* [Goal of the exercise] All of the data should be output character for character, except the pictures.
>> start Recorded information
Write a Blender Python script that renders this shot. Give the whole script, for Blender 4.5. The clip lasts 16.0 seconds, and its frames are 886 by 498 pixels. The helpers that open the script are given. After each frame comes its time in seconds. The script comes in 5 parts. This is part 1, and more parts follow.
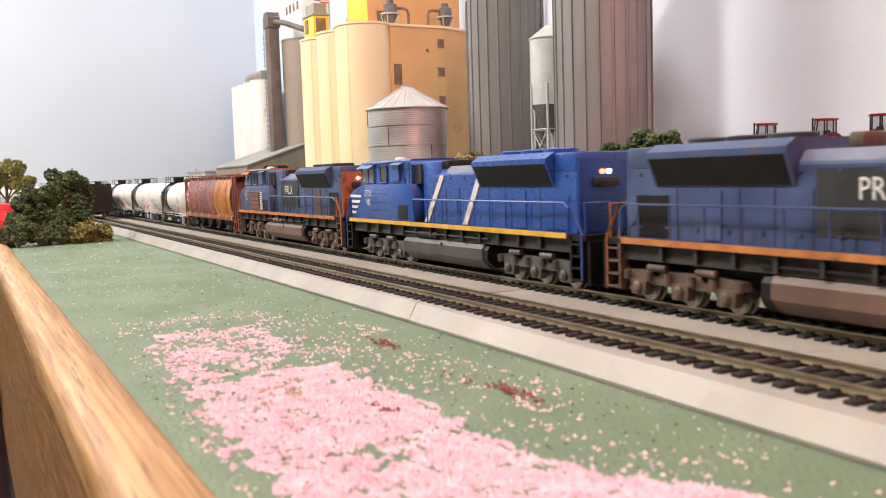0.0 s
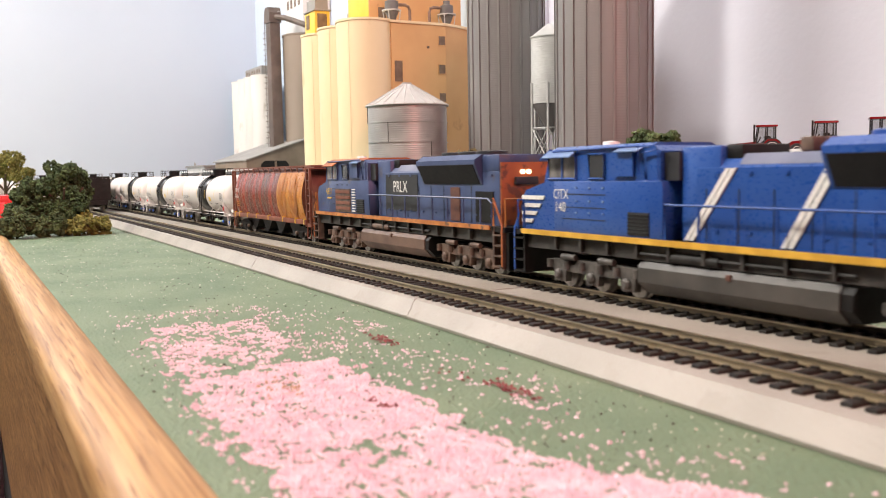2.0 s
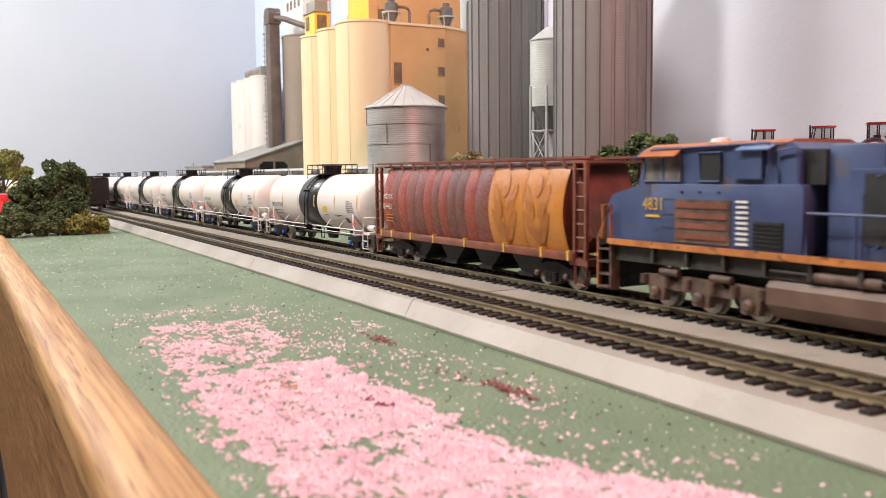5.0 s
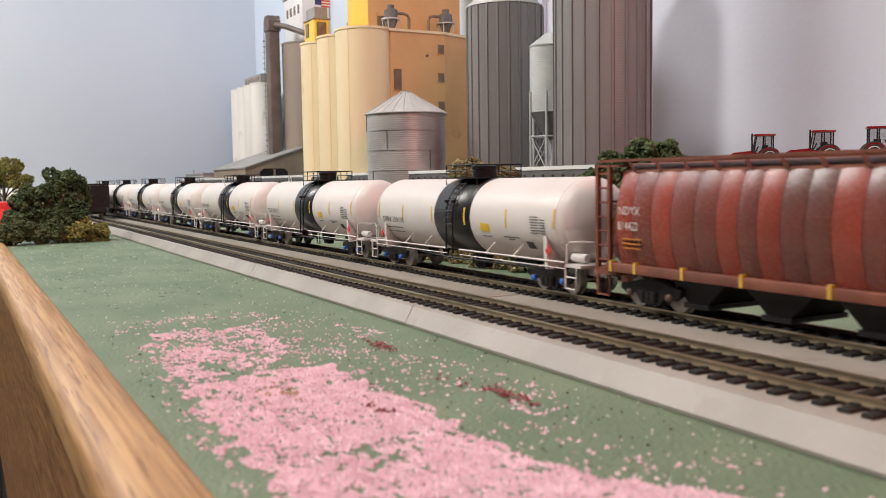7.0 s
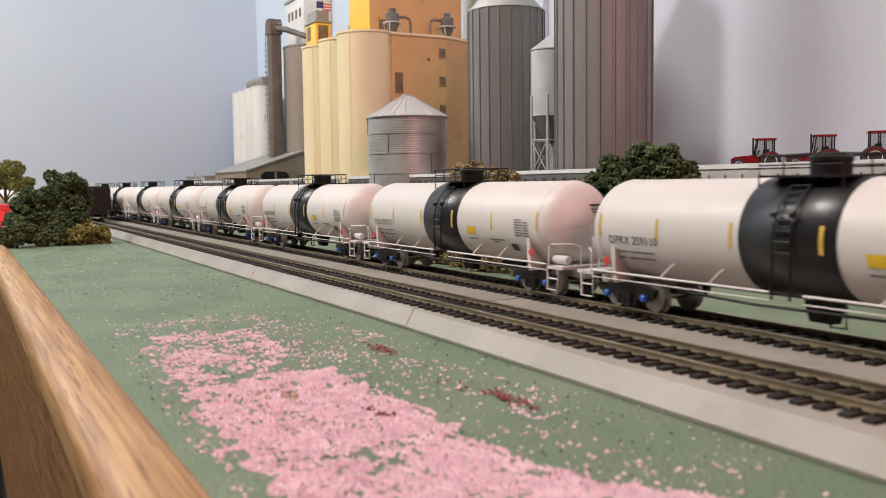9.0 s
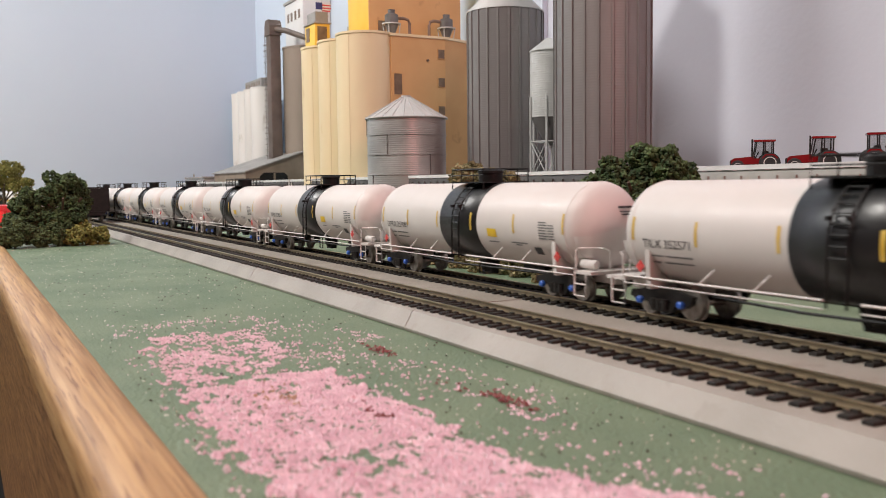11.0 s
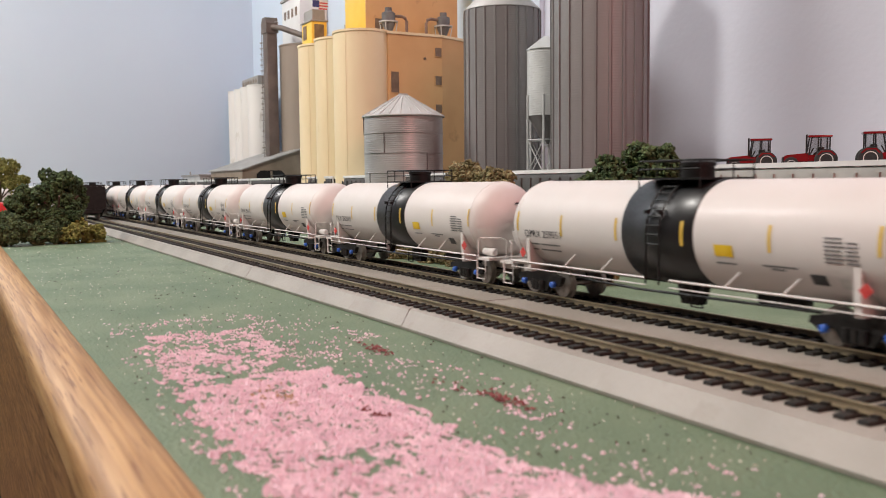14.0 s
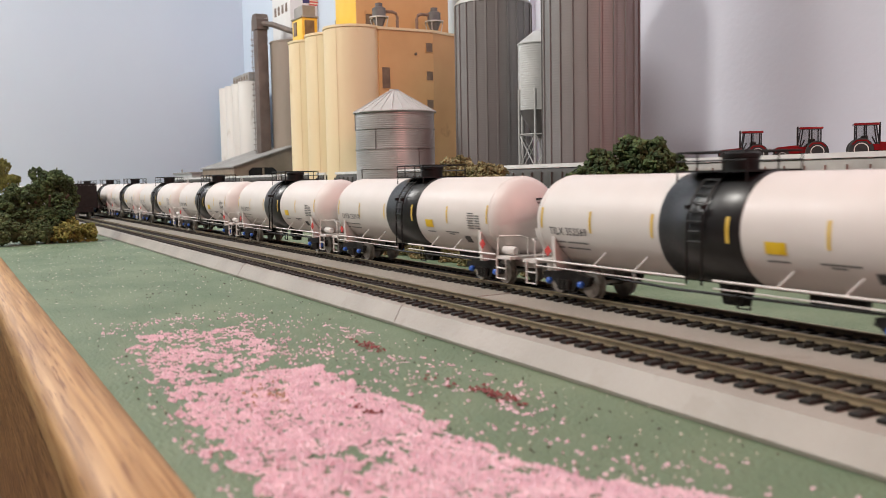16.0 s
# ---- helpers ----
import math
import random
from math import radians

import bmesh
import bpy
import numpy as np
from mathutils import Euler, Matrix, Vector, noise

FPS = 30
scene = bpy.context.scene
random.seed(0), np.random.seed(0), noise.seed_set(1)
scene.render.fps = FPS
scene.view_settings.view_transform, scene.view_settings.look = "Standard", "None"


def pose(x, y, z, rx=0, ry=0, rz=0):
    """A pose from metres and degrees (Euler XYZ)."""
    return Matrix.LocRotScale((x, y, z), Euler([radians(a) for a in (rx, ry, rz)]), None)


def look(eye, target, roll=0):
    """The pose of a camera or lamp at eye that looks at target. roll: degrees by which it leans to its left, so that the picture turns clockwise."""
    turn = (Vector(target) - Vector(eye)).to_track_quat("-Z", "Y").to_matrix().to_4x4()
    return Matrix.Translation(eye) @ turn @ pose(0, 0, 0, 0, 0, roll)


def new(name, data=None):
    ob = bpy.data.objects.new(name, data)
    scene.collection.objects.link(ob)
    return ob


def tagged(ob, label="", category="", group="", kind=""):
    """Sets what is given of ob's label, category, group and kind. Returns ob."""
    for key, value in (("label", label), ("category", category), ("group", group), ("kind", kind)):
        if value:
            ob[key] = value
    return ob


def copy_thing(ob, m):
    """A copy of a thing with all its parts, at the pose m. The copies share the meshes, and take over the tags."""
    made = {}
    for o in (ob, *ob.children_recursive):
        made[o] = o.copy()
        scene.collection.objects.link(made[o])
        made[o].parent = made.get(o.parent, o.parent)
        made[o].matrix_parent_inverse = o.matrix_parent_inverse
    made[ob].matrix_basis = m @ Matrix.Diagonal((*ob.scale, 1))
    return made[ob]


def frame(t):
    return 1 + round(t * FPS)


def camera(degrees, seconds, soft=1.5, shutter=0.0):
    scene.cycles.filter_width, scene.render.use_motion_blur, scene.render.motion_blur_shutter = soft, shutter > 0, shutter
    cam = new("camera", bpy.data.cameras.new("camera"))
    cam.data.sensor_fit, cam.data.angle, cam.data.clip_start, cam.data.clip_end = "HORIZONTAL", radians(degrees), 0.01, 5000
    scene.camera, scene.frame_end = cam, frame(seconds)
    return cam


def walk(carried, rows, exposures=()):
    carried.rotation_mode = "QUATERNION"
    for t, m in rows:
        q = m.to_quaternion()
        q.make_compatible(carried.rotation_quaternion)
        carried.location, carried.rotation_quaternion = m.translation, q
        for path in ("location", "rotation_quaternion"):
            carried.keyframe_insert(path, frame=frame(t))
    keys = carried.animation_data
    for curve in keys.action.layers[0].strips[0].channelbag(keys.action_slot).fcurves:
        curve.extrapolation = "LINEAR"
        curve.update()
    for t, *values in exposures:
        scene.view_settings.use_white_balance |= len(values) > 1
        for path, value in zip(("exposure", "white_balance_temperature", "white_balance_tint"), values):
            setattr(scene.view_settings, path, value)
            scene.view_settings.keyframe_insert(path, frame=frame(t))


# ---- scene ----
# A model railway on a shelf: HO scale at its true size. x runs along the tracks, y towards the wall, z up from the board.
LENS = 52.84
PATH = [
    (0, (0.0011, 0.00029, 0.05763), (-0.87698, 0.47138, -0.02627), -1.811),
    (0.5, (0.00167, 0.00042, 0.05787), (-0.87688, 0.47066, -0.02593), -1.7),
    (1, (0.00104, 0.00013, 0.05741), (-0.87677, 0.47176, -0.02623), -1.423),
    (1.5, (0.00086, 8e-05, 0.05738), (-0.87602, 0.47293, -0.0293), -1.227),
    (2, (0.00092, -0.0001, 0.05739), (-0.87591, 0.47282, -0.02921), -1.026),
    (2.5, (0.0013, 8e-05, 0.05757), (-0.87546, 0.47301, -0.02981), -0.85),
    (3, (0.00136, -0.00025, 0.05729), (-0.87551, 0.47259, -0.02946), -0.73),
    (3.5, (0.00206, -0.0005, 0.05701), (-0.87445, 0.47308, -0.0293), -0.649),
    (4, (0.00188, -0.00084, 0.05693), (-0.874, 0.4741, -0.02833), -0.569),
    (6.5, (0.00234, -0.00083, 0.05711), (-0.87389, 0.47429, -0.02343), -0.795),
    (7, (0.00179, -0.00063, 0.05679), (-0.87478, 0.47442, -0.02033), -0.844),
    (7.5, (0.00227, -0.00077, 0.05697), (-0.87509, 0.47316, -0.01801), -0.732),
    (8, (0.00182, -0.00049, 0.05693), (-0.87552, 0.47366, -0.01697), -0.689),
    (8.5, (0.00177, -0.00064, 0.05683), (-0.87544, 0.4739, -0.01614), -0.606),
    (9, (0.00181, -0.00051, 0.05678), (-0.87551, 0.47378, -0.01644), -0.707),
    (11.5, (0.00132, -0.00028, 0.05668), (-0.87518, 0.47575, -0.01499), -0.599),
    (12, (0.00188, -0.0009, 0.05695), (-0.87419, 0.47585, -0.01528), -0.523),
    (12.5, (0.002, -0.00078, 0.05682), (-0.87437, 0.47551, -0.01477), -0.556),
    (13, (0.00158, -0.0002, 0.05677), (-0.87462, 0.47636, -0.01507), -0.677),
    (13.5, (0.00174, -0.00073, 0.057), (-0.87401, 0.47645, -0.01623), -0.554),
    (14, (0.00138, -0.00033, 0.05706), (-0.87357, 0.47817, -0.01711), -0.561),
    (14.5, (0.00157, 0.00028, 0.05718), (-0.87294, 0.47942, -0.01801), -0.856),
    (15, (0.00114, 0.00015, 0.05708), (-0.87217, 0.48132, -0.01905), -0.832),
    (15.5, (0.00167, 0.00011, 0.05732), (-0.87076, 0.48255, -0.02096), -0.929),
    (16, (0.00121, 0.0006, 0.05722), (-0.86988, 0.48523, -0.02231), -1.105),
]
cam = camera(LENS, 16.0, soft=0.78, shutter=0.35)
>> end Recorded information
* [Final answer]
Write a Blender Python script that renders this shot. Give the whole script, for Blender 4.5. The clip lasts 16.0 seconds, and its frames are 886 by 498 pixels. The helpers that open the script are given. After each frame comes its time in seconds. The script comes in 5 parts. This is part 1, and more parts follow.
0.0 s
2.0 s
5.0 s
7.0 s
9.0 s
11.0 s
14.0 s
16.0 s
# ---- helpers ----
import math
import random
from math import radians

import bmesh
import bpy
import numpy as np
from mathutils import Euler, Matrix, Vector, noise

FPS = 30
scene = bpy.context.scene
random.seed(0), np.random.seed(0), noise.seed_set(1)
scene.render.fps = FPS
scene.view_settings.view_transform, scene.view_settings.look = "Standard", "None"


def pose(x, y, z, rx=0, ry=0, rz=0):
    """A pose from metres and degrees (Euler XYZ)."""
    return Matrix.LocRotScale((x, y, z), Euler([radians(a) for a in (rx, ry, rz)]), None)


def look(eye, target, roll=0):
    """The pose of a camera or lamp at eye that looks at target. roll: degrees by which it leans to its left, so that the picture turns clockwise."""
    turn = (Vector(target) - Vector(eye)).to_track_quat("-Z", "Y").to_matrix().to_4x4()
    return Matrix.Translation(eye) @ turn @ pose(0, 0, 0, 0, 0, roll)


def new(name, data=None):
    ob = bpy.data.objects.new(name, data)
    scene.collection.objects.link(ob)
    return ob


def tagged(ob, label="", category="", group="", kind=""):
    """Sets what is given of ob's label, category, group and kind. Returns ob."""
    for key, value in (("label", label), ("category", category), ("group", group), ("kind", kind)):
        if value:
            ob[key] = value
    return ob


def copy_thing(ob, m):
    """A copy of a thing with all its parts, at the pose m. The copies share the meshes, and take over the tags."""
    made = {}
    for o in (ob, *ob.children_recursive):
        made[o] = o.copy()
        scene.collection.objects.link(made[o])
        made[o].parent = made.get(o.parent, o.parent)
        made[o].matrix_parent_inverse = o.matrix_parent_inverse
    made[ob].matrix_basis = m @ Matrix.Diagonal((*ob.scale, 1))
    return made[ob]


def frame(t):
    return 1 + round(t * FPS)


def camera(degrees, seconds, soft=1.5, shutter=0.0):
    scene.cycles.filter_width, scene.render.use_motion_blur, scene.render.motion_blur_shutter = soft, shutter > 0, shutter
    cam = new("camera", bpy.data.cameras.new("camera"))
    cam.data.sensor_fit, cam.data.angle, cam.data.clip_start, cam.data.clip_end = "HORIZONTAL", radians(degrees), 0.01, 5000
    scene.camera, scene.frame_end = cam, frame(seconds)
    return cam


def walk(carried, rows, exposures=()):
    carried.rotation_mode = "QUATERNION"
    for t, m in rows:
        q = m.to_quaternion()
        q.make_compatible(carried.rotation_quaternion)
        carried.location, carried.rotation_quaternion = m.translation, q
        for path in ("location", "rotation_quaternion"):
            carried.keyframe_insert(path, frame=frame(t))
    keys = carried.animation_data
    for curve in keys.action.layers[0].strips[0].channelbag(keys.action_slot).fcurves:
        curve.extrapolation = "LINEAR"
        curve.update()
    for t, *values in exposures:
        scene.view_settings.use_white_balance |= len(values) > 1
        for path, value in zip(("exposure", "white_balance_temperature", "white_balance_tint"), values):
            setattr(scene.view_settings, path, value)
            scene.view_settings.keyframe_insert(path, frame=frame(t))


# ---- scene ----
# A model railway on a shelf: HO scale at its true size. x runs along the tracks, y towards the wall, z up from the board.
LENS = 52.84
PATH = [
    (0, (0.0011, 0.00029, 0.05763), (-0.87698, 0.47138, -0.02627), -1.811),
    (0.5, (0.00167, 0.00042, 0.05787), (-0.87688, 0.47066, -0.02593), -1.7),
    (1, (0.00104, 0.00013, 0.05741), (-0.87677, 0.47176, -0.02623), -1.423),
    (1.5, (0.00086, 8e-05, 0.05738), (-0.87602, 0.47293, -0.0293), -1.227),
    (2, (0.00092, -0.0001, 0.05739), (-0.87591, 0.47282, -0.02921), -1.026),
    (2.5, (0.0013, 8e-05, 0.05757), (-0.87546, 0.47301, -0.02981), -0.85),
    (3, (0.00136, -0.00025, 0.05729), (-0.87551, 0.47259, -0.02946), -0.73),
    (3.5, (0.00206, -0.0005, 0.05701), (-0.87445, 0.47308, -0.0293), -0.649),
    (4, (0.00188, -0.00084, 0.05693), (-0.874, 0.4741, -0.02833), -0.569),
    (6.5, (0.00234, -0.00083, 0.05711), (-0.87389, 0.47429, -0.02343), -0.795),
    (7, (0.00179, -0.00063, 0.05679), (-0.87478, 0.47442, -0.02033), -0.844),
    (7.5, (0.00227, -0.00077, 0.05697), (-0.87509, 0.47316, -0.01801), -0.732),
    (8, (0.00182, -0.00049, 0.05693), (-0.87552, 0.47366, -0.01697), -0.689),
    (8.5, (0.00177, -0.00064, 0.05683), (-0.87544, 0.4739, -0.01614), -0.606),
    (9, (0.00181, -0.00051, 0.05678), (-0.87551, 0.47378, -0.01644), -0.707),
    (11.5, (0.00132, -0.00028, 0.05668), (-0.87518, 0.47575, -0.01499), -0.599),
    (12, (0.00188, -0.0009, 0.05695), (-0.87419, 0.47585, -0.01528), -0.523),
    (12.5, (0.002, -0.00078, 0.05682), (-0.87437, 0.47551, -0.01477), -0.556),
    (13, (0.00158, -0.0002, 0.05677), (-0.87462, 0.47636, -0.01507), -0.677),
    (13.5, (0.00174, -0.00073, 0.057), (-0.87401, 0.47645, -0.01623), -0.554),
    (14, (0.00138, -0.00033, 0.05706), (-0.87357, 0.47817, -0.01711), -0.561),
    (14.5, (0.00157, 0.00028, 0.05718), (-0.87294, 0.47942, -0.01801), -0.856),
    (15, (0.00114, 0.00015, 0.05708), (-0.87217, 0.48132, -0.01905), -0.832),
    (15.5, (0.00167, 0.00011, 0.05732), (-0.87076, 0.48255, -0.02096), -0.929),
    (16, (0.00121, 0.0006, 0.05722), (-0.86988, 0.48523, -0.02231), -1.105),
]
cam = camera(LENS, 16.0, soft=0.78, shutter=0.35)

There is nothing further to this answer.